Clark also said the League, which has put in its own bid of $140 million, has no desire to own the Coyotes for the long term. The goal is to run the team for the 2009-10 season while it seeks a local bidder that plans to keep the team in Arizona. Should that prove impossible, the League will seek other bidders and the potential relocation of the team could then be brought to the Board of Governors.

Judge Baum reiterated a point he made Thursday by stating there is the potential that he doesn't award the Coyotes to either bidder, Balsillie or the NHL. While Balsillie's counsel urged Baum to make a decision and laid out the reasons why he is legally bound to do so, Clark said, once the League made its bid for the franchise, the NHL always has operated under the proposition that it would run the team for the 2009-10 season while it seeks out a new owner for the club.

Once the NHL is able to sell the team, Clark said the League will turn over the profits to the current estate.

Clark also said the NHL Board of Governors never voted on the application to relocate the Coyotes to Hamilton because Balsillie was disapproved as a potential buyer before the relocation application was fully submitted and the evaluation of that application was complete.

Clark also told the Court that the relocation bid wasn't even submitted in full by the July 29 Board of Governors' meeting, when Balsillie was rejected by the 26-0 vote.
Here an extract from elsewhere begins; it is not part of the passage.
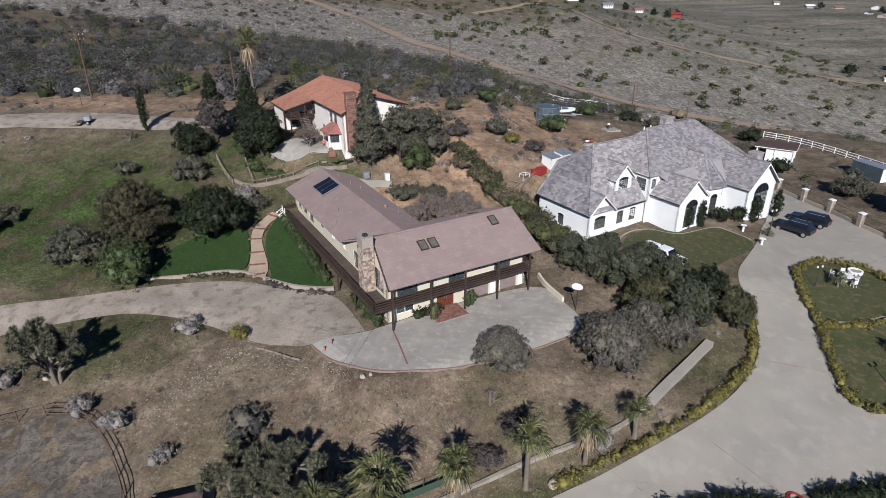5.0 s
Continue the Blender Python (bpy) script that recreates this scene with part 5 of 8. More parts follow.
# palms along the lower drive and behind the terracotta-roofed house
for k, (x, y, hh, rr, sk) in enumerate([(-4.1, 65.3, 8.3, 2.5, True), (-0.1, 67.6, 7.9, 3.0, True), (5.5, 71.3, 5.3, 2.1, True), (11.1, 73.6, 5.6, 2.2, False), (16.2, 75.5, 4.2, 2.0, True), (20.9, 78.1, 3.0, 1.6, False),
                                        (-2.1, 58.5, 6.2, 1.6, True), (2.4, 60.6, 3.6, 2.4, True), (5.9, 62.4, 4.4, 2.1, False), (12.2, 65.7, 3.8, 1.9, True), (17.7, 67.7, 2.2, 1.5, True), (-7.7, 58.3, 2.7, 1.7, False), (-14.8, 59.6, 3.8, 2.6, False)]):
    palm(x, y, hh, rr, "fan palm with dead fronds hanging under its crown" if sk else "fan palm with a dark green crown beside the drive", k, sk)
palm(-32.7, 143.8, 13.2, 3.1, "tall thin fan palm with shaggy dead fronds", 20, True, 0.17)
palm(-34.9, 149.6, 13.0, 3.0, "tall thin fan palm with shaggy dead fronds", 22, True, 0.17)
palm(49.2, 89.5, 1.0, 1.2, "small palm in the island bed", 31, False, 0.12)
palm(49.0, 100.6, 1.2, 1.3, "small palm in the island bed", 33, False, 0.12)
palm(46.4, 113.8, 0.5, 1.0, "low sago palm in a gravel bed", 35, False, 0.12)

# trees
tree("evergreen_tree", -61.5, 88.0, 11, 7.2, LEAF_DARK, "large dark evergreen tree beside the gravel drive", seed=1, count=9000, size=0.34, trunk=0.4, clear=0.1, lumps=14)
tree("evergreen_tree", -48.4, 63.5, 8.5, 5.2, LEAF_DARK, "dark evergreen tree behind the barn", seed=2, count=6500, size=0.32, trunk=0.35, clear=0.1, lumps=12)
tree("evergreen_tree", -66, 100, 9, 5.5, LEAF_DARK, "dark evergreen tree on the slope", seed=21, count=5000, size=0.34, trunk=0.35, clear=0.1, lumps=10)
tree("round_tree", -27.4, 107.9, 7.0, 4.9, LEAF_DARK, "dense dark green round tree at the lawn", seed=3, count=11000, size=0.24, trunk=0.3, clear=0.16, lumps=22, shape="dome")
tree("willow_tree", -36.5, 105.7, 8.6, 4.6, LEAF_WILLOW, "feathery olive-brown tree with drooping twigs", seed=4, count=9000, size=0.22, trunk=0.3, clear=0.1, lumps=12, long=3.4)
tree("garden_tree", -34.1, 97.6, 5.2, 3.6, LEAF_GREEN, "leafy mid-green garden tree by the drive", seed=5, count=5500, size=0.24, trunk=0.22, clear=0.08, lumps=10)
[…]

Clark also argued why the debtors don't have the right to sell the team without consent, citing the constitution and bylaws that prove they are already in default because they haven't complied or even sought to comply with contract provisions.

In regards to relocation, although the bylaws stipulate that owners have the right to seek out relocation, Clark said the constitution said they have to be bound by the current bylaws. They have to submit an application to the League by Jan. 1 of the year they want to relocate the team. In this case the League didn't receive an application until May.

Baum said he knows of instances when the League has considered membership transfers and relocation applications that were filed after the Jan. 1 deadline, but Clark said it has never considered them if they were filed as late as June. Clark said the NHL's schedule for the 2009-10 season was near completion by the time they received the relocation application.